Bilindik kurgu kalıplarını yıkmasıyla tanınan ve kuralsızca ilerleyen monologlar şeklinde gelişen tipik eserleriyle okurunu kimi zaman rahatsız etse de, aslında onu biraz daha yoğun okuduğunuzda yapmaya çalıştığı şeyin yazdıkları aracılığıyla görünürde yapıtının evreninin genelde ise yaşadığımız dünyanın boyutunun dışına çıkmaya çalışmak olduğunu görüyorsunuz. Yani yazarla bilindik kurallar içinde kalması için didişmek yerine kendinizi onun akışına bıraktığınızda, bambaşka bir özgürlükle karşılaşmanız bir tür an meselesi oluyor. Zaten kendisi de bunun ipucunu şöyle veriyor yine “Yaşam Suyu”nda; “Söylediklerimi sadece yüzeysel olarak dinle, anlamsızlığın içinden bir anlam doğacak, benden açıklanamaz şekilde yüksek ve hafif bir hayat doğduğu gibi.” Öte yandan aslında bazılarının eleştirdiği gibi hiç de bilinçsizce, gelişigüzel uygulanan bir teknik değil onunki “Ne yaptığımı biliyorum burada: doğaçlama yapıyorum,” diyor.

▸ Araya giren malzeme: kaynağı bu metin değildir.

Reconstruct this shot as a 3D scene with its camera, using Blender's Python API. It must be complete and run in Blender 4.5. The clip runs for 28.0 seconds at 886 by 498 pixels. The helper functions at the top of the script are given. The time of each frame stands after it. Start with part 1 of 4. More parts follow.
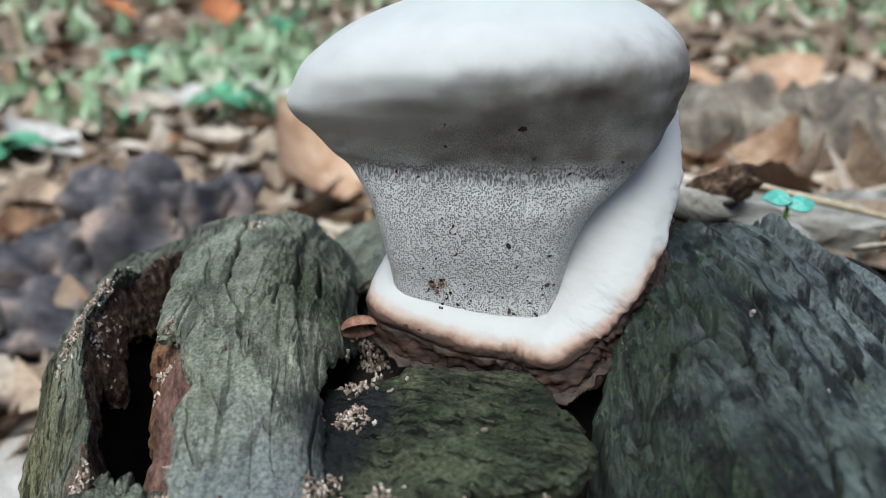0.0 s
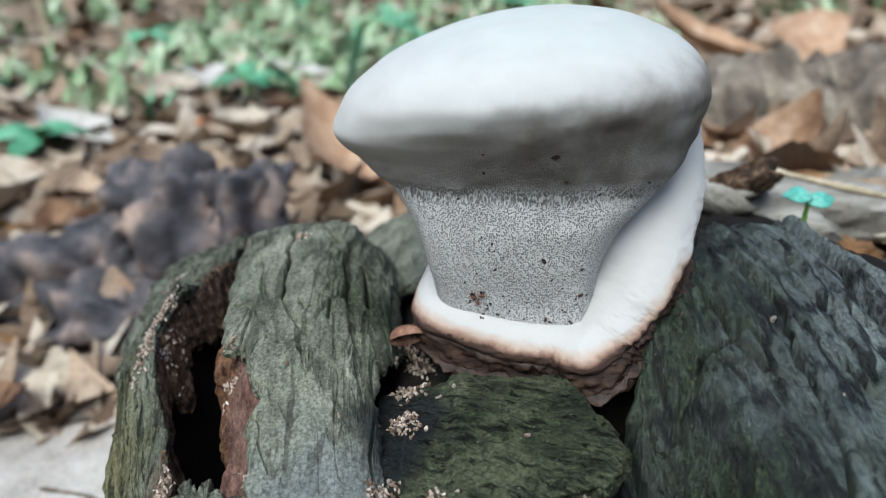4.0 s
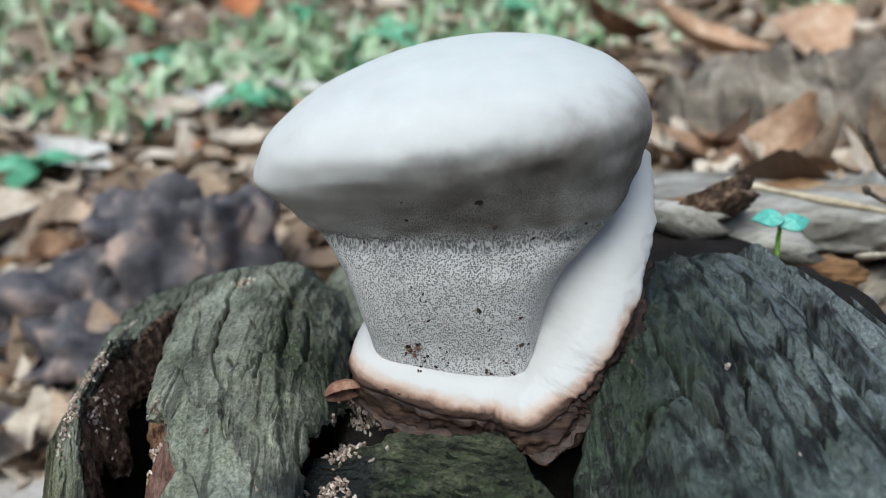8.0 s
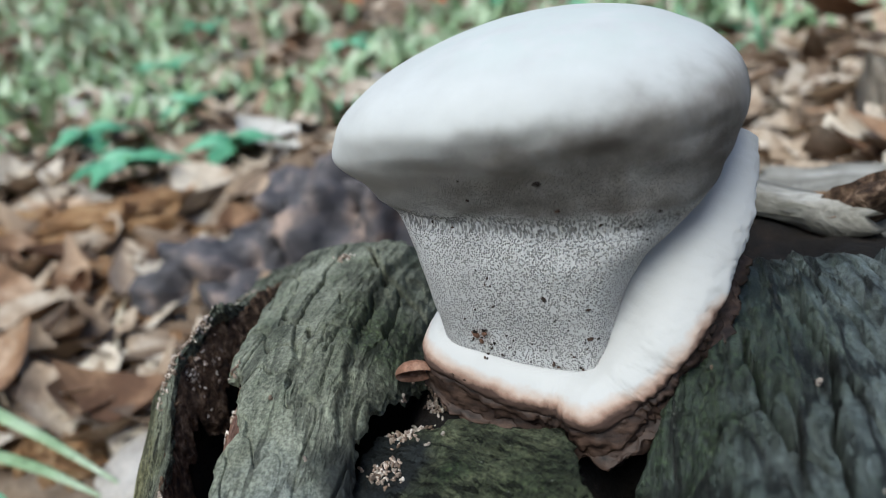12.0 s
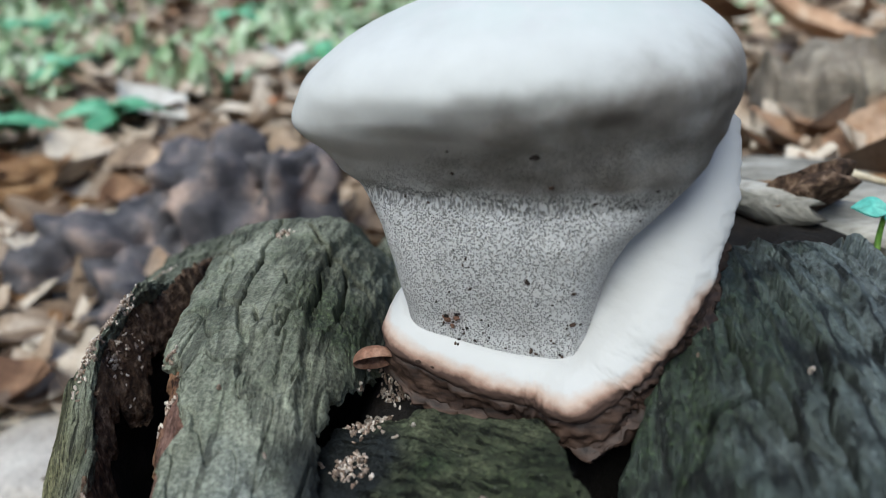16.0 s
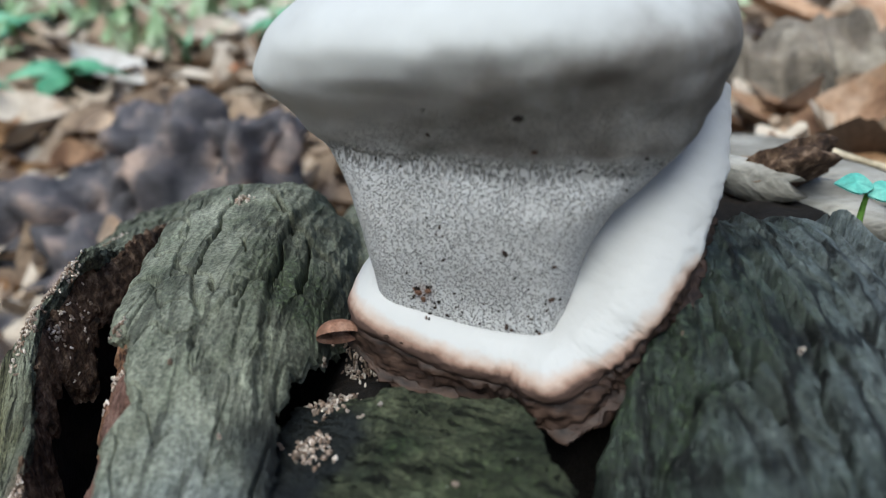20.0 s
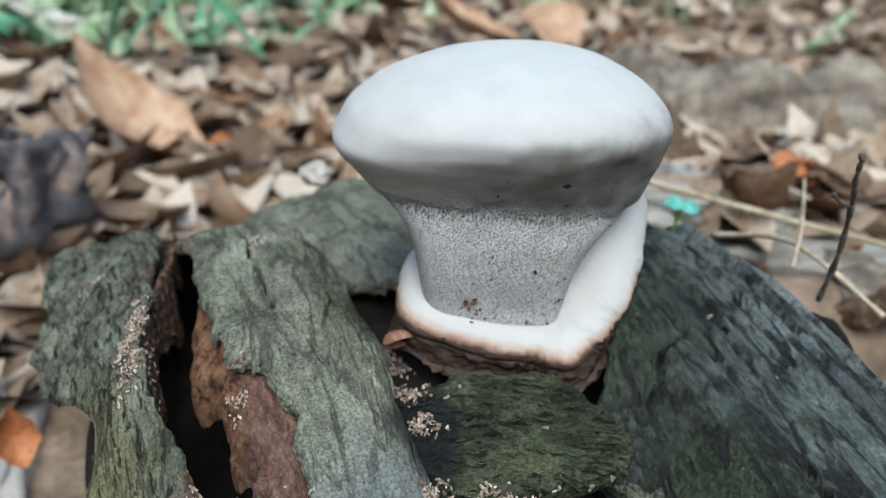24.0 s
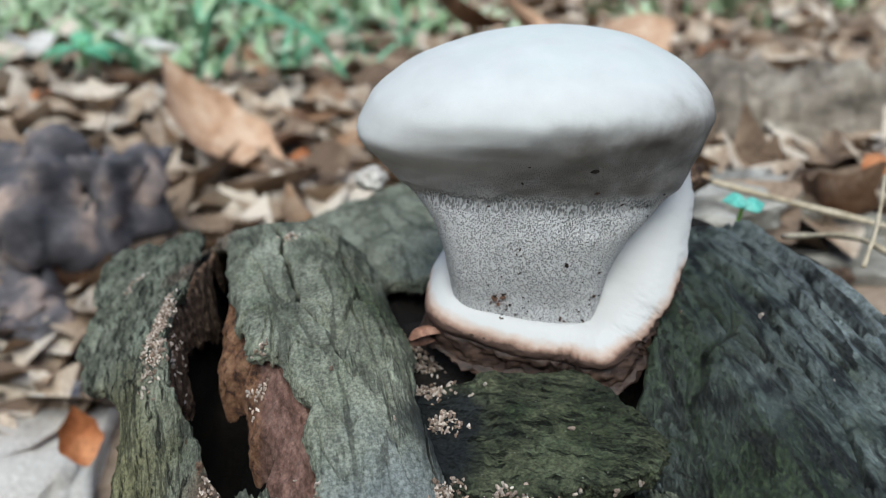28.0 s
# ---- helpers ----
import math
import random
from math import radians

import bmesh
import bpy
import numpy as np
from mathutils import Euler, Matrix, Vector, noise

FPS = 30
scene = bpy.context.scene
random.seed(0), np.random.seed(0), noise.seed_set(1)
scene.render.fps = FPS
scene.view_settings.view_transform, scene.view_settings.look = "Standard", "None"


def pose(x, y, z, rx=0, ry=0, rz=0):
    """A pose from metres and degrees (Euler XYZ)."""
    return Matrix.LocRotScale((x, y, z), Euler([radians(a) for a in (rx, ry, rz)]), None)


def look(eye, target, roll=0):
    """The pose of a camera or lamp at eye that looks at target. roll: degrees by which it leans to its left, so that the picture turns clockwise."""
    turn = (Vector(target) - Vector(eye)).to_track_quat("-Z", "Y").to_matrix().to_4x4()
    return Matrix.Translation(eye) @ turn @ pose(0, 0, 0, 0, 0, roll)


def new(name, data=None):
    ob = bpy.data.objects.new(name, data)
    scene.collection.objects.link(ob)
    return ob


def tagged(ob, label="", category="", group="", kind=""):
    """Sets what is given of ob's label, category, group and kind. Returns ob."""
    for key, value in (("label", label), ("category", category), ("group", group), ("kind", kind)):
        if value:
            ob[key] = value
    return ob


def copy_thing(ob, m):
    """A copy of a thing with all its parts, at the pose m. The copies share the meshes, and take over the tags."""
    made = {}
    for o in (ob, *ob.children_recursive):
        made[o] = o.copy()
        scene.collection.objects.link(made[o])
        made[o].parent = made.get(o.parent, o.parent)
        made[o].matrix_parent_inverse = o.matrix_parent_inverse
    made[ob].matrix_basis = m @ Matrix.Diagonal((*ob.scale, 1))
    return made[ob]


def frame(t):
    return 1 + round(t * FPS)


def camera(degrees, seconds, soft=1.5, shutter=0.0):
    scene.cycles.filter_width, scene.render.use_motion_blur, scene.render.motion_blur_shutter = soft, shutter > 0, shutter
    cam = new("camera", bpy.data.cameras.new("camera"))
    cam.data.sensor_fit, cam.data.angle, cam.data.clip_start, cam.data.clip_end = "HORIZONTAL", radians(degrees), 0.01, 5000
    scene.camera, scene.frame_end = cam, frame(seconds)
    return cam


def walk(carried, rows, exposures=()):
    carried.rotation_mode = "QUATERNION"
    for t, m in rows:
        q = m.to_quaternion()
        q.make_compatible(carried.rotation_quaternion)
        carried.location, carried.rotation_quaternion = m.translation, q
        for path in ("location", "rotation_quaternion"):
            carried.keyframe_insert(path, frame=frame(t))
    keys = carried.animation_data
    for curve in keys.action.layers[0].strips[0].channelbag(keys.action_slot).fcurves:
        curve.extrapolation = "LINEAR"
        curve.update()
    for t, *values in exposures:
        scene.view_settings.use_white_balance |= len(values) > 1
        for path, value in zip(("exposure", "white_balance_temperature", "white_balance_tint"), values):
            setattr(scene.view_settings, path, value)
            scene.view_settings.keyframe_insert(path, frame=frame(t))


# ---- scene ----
cam = camera(58.0, 28.0, soft=1.0)
cam.data.dof.use_dof, cam.data.dof.focus_distance, cam.data.dof.aperture_fstop = True, 0.137, 16.5
METRES, EYE, TILT, LEAN, TURN = 0.43, 0.19, -20.0, 0.0, 0.0
ROWS = [
    (0.0, 0.0, 0.0, 0.0, 0.0, 0.0, -0.0),
    (0.5, -0.0088, 0.0057, 0.0008, -1.28, 0.02, -0.51),
    (1.0, -0.0298, 0.0161, 0.0008, -3.26, -1.24, -1.51),
    (1.5, -0.0522, 0.0387, 0.0163, -6.78, -1.33, -1.28),
    (2.0, -0.0723, 0.0573, 0.0121, -10.1, -1.12, -2.12),
    (2.5, -0.0734, 0.0593, 0.0087, -11.0, -0.7, -2.76),
    (4.5, 0.0167, -0.0586, 0.0307, 6.16, -2.87, 3.44),
    (5.0, 0.0269, -0.0779, 0.0365, 8.48, -2.81, 4.31),
    (5.5, 0.0293, -0.083, 0.0364, 9.5, -2.83, 4.4),
    (6.0, 0.0264, -0.059, 0.0339, 7.91, -2.32, 3.93),
    (6.5, 0.0239, -0.0172, 0.0378, 4.32, -2.37, 4.26),
    (7.0, 0.0213, 0.0002, 0.0359, 2.84, -2.75, 4.11),
    (7.5, 0.0236, 0.0035, 0.0363, 3.48, -3.01, 3.95),
    (8.0, 0.0297, 0.0004, 0.0374, 2.92, -2.08, 3.87),
    (8.5, 0.0254, 0.0077, 0.0318, 4.85, -3.27, 2.01),
    (9.0, 0.0379, -0.0002, 0.0419, 7.95, -2.26, 1.58),
    (9.5, 0.0481, -0.0083, 0.0408, 11.61, -2.26, 1.14),
    (10.0, 0.0582, 0.0039, 0.0451, 12.04, -2.14, 1.69),
    (10.5, 0.0695, 0.0088, 0.0409, 12.97, -2.15, 2.08),
    (11.0, 0.078, 0.0083, 0.0381, 14.65, -1.95, 2.6),
    (11.5, 0.079, 0.0076, 0.0325, 15.99, -0.9, 2.48),
    (12.0, 0.0749, 0.0197, 0.0332, 16.69, -2.43, 1.51),
    (12.5, 0.0802, 0.0155, 0.0337, 18.25, -1.87, 1.85),
    (14.5, 0.0964, 0.0017, 0.0302, 19.49, -1.18, 1.45),
    (15.0, 0.073, 0.0105, 0.036, 15.48, -2.66, 0.67),
    (15.5, 0.0519, 0.0313, 0.0427, 11.86, -3.08, 0.61),
    (16.0, 0.0355, 0.0347, 0.0304, 8.15, -3.72, -0.34),
    (16.5, 0.035, 0.0404, 0.0301, 6.87, -3.78, -0.36),
    (17.0, 0.0378, 0.043, 0.0306, 7.53, -3.47, -0.35),
    (17.5, 0.042, 0.0376, 0.032, 7.89, -3.97, 0.02),
    (18.0, 0.0388, 0.0469, 0.0291, 8.07, -3.99, -0.01),
    (18.5, 0.0364, 0.0494, 0.028, 7.37, -4.66, -0.26),
    (19.0, 0.0346, 0.0504, 0.0283, 6.79, -4.69, -0.57),
    (19.5, 0.0345, 0.051, 0.0279, 6.61, -4.47, -0.74),
    (20.0, 0.0296, 0.0527, 0.0265, 5.51, -5.4, -1.56),
    (20.5, 0.0203, 0.0563, 0.0287, 3.81, -6.74, -2.98),
    (21.0, 0.0008, 0.0593, 0.0441, 1.07, -7.26, -3.08),
    (21.5, -0.0131, 0.0515, 0.0549, -3.92, -8.56, -3.1),
    (23.5, -0.1156, 0.0053, 0.0668, -18.46, -6.54, -0.56),
    (24.0, -0.1317, -0.0347, 0.0509, -17.85, -5.8, 0.23),
    (24.5, -0.1444, -0.0499, 0.0479, -17.03, -5.21, 0.72),
    (25.0, -0.1411, -0.0577, 0.0389, -15.46, -5.48, 1.29),
    (25.5, -0.1267, -0.066, 0.0376, -13.11, -5.29, 1.18),
    (26.0, -0.1062, -0.0747, 0.0209, -11.9, -5.48, 0.9),
    (26.5, -0.1096, -0.0764, 0.0384, -10.51, -4.67, 0.51),
    (27.0, -0.1071, -0.0805, 0.0355, -10.74, -4.85, 0.32),
    (27.5, -0.1105, -0.0848, 0.0378, -10.96, -4.64, 0.75),
    (28.0, -0.0985, -0.0307, 0.0356, -11.2, -4.16, 0.83),
]
walk(cam, [(t, pose(0, 0, EYE, TILT, LEAN, TURN) @ pose(METRES * x, METRES * y, METRES * z, 90 + pitch, roll, yaw)) for t, x, y, z, yaw, pitch, roll in ROWS],
     exposures=[(0.0, 1.07), (5.0, 1.1), (9.0, 1.02), (17.0, 1.02), (21.0, 1.04), (25.0, 1.06), (28.0, 1.04)])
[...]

“Yıldızın Saati” ise görünürde çok daha elle tutulur bir kurguya sahip olsa da kelimeleri yine benzer derinliklerde geziniyor. Bu kez son derece yoksul, üstelik çirkin ve başına gelen her türlü talihsizliğe rağmen kendisini mutlu sanan ve ruhunun saflığını kaybetmeyerek adeta başka bir boyutta, ‘hiç’likte yaşayan bir genç kadının, bir falcı sayesinde aslında hayatının büyük bir talihsizlik ve mutsuzluk içinde geçtiğinin bilincine varmasıyla yaşamının da bir anlamda sonlanmasını anlatıyor özetle. Ve tabii her karakterinde olduğu gibi burada da kendisinden çok şey kattığını fark ediyor, aslında tüm eserlerinde karşılaştığınızın hep aynı şey olduğunu görüyorsunuz. Hayatta her şeyden çok normal olmayı istese de bunu asla başaramayan, aslında çok özel bir ruhun çığlığı… “Bana bak ve sev beni. Hayır: kendine bak ve sev kendini. Doğru olan bu,” diyor Clarice Lispector.
Monokl Kitap, “Yaşam Suyu” ve “Yıldızın Saati”yle başladığı Clarice Lispector’ın külliyatını yayınlamayı sürdürecek.